Assault Weapon Ban Filed in Colorado

Posted by Jack Collins on Feb 15, 2024

Colorado lawmakers have filed an Assault Weapons Ban in the state’s legislature. It’s the second attempt by state Democrats to enact the law in as many years, but it faces a tough uphill battle in the decidedly blue state. Here’s how it breaks down.

The Law

Denver-area representative Elisabeth Epps co-sponsored the bill with fellow Democrat Tim Hernandez. The new law defines an “assault weapon” as:

  • Any .50-caliber rifle.
  • Rifles: Essentially any semi-auto rifle. Also any non semi-auto rifle with a pistol grip, barrel shroud, threaded barrel, muzzle break, or a folding, telescopic, or detachable stock.
  • Pistols: A semi-auto pistol that can accept a detachable magazine AND also has a threaded barrel, second pistol grip, shroud attached to the barrel, muzzle break, or stabilizing brace.
  • Shotguns: Any semi-auto shotgun with a pistol grip, fixed large-capacity magazine (anything beyond 15 rounds), or a folding, telescoping, or thumbhole stock.

The law goes on to ban certain types of firearms by name. They include AR-15s, AK-47s, TEC-9s, and MAC-10s, among others.

Possession of these weapons isn’t an offense, but buying or selling them is. Punishment for one violation is a $250,000 fine, while a second violation is a $500,000 fine.

The law is already facing backlash, even in Democrat-controlled Colorado. The Colorado House and Senate both have Democratic majorities, and the state’s governor is a Democrat, too. However, many lawmakers have already stated they don’t support the current bill. Governor Jared Polis also has not signaled that he would sign the bill into law.

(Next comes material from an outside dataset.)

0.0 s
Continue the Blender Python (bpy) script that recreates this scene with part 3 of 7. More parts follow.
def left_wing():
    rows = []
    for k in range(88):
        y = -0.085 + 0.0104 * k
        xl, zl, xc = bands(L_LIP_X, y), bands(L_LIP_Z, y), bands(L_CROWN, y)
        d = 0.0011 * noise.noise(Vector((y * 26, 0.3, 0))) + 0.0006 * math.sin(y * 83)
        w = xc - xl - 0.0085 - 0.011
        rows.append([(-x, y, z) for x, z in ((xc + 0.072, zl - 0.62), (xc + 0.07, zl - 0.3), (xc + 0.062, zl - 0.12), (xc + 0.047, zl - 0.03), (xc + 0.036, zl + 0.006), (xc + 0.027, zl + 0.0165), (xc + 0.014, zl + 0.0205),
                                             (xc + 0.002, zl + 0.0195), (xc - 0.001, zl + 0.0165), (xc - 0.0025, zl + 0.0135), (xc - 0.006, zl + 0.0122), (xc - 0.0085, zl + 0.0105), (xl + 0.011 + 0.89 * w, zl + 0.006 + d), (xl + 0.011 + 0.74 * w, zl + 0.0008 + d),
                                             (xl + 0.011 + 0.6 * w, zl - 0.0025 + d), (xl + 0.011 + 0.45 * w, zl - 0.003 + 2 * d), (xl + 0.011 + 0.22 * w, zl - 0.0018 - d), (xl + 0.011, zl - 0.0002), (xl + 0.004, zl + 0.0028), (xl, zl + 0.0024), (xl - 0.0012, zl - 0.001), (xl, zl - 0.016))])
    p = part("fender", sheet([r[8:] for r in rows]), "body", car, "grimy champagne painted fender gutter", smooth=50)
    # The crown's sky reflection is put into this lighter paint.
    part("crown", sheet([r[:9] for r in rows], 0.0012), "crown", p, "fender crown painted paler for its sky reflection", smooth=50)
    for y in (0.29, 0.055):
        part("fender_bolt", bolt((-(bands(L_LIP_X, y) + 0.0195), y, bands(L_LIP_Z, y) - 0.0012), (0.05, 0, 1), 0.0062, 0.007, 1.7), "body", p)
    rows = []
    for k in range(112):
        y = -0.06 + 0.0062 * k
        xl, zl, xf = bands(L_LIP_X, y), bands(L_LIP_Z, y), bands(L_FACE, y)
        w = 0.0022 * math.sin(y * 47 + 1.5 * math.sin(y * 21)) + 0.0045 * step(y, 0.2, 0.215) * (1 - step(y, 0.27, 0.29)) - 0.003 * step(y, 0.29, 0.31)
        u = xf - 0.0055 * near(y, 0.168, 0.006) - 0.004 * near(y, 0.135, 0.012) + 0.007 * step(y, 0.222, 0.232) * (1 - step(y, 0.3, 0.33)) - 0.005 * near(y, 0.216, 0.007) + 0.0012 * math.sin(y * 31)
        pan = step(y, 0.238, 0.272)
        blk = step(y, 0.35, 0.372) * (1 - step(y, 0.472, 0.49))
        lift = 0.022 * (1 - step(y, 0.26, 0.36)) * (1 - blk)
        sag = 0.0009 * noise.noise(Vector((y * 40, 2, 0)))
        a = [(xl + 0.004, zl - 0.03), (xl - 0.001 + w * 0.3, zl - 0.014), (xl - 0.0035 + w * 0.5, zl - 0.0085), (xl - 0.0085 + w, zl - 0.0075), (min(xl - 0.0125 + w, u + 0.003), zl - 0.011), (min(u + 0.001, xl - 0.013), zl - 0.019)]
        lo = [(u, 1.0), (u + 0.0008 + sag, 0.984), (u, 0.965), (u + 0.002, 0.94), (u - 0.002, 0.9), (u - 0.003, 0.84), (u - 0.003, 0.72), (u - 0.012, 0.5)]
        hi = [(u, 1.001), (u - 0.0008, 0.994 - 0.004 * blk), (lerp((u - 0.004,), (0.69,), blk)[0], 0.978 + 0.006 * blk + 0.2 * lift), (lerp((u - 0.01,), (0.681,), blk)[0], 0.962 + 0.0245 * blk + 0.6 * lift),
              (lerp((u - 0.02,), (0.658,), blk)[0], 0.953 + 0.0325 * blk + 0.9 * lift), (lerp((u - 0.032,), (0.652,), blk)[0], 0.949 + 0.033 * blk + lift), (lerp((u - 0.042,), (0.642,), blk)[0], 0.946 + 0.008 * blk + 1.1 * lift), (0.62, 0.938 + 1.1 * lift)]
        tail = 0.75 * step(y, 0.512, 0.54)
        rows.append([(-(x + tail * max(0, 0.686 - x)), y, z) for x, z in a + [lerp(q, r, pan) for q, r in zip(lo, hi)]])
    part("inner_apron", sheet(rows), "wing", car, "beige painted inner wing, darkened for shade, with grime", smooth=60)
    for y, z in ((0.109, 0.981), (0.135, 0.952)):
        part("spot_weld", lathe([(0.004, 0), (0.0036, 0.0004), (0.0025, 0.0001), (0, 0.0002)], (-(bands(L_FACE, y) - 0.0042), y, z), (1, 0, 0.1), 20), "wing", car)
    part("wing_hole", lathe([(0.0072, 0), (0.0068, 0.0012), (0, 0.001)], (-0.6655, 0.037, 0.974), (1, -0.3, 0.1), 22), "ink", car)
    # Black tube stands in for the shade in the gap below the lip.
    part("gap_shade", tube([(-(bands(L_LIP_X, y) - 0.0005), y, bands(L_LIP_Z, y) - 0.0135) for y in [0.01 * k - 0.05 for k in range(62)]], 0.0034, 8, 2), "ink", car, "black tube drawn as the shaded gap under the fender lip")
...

This SIG P320 would be illegal in Colorado thanks to its threaded barrel.

Why it Matters

This is the second year in a row that Denver democrats have introduced an AWB bill. Epps, the same Congresswoman that introduced this year’s draft of the bill, also introduced it in 2023.

The bill was so unpopular last year that Epps had to rewrite it to remove language banning semi-auto weapons. The final version of the 2023 only sought to make “trigger activators,” or devices that could make a semi-auto gun fire at the same rate as full-auto guns, illegal. Even that narrowly-tailored bill failed to pass Colorado’s staunchly Democrat senate, failing in a 6-7 vote.

Final Thoughts

The lack of political support for an AWB hasn’t stopped Colorado Democrats from passing other gun control laws in recent years. Since 2013, gun owners in the Centennial state have seen their rights slowly eroding. Expanded background checks, red flag laws, safe storage laws, and waiting periods have all made their way onto the books in Colorado over the last decade.

Hopefully the 2024 AWB will end up dead on the capital floor just like last year’s bill. Even if it does, though, I’m not particularly hopeful for the future. It seems like the national gun control apparatus has set its sights on “Californifying” Colorado, and they’re going to just keep ramming this kind of bill through the legislative system until it passes.

This isn’t the only gun control law state Democrats have introduced into this legislative session, either. There’s also a proposal on the books that would require Colorado gun owners to buy insurance to own a gun.

We’ll see what the future holds for this law. Good luck to everyone out there in Colorado – you’re going to need it.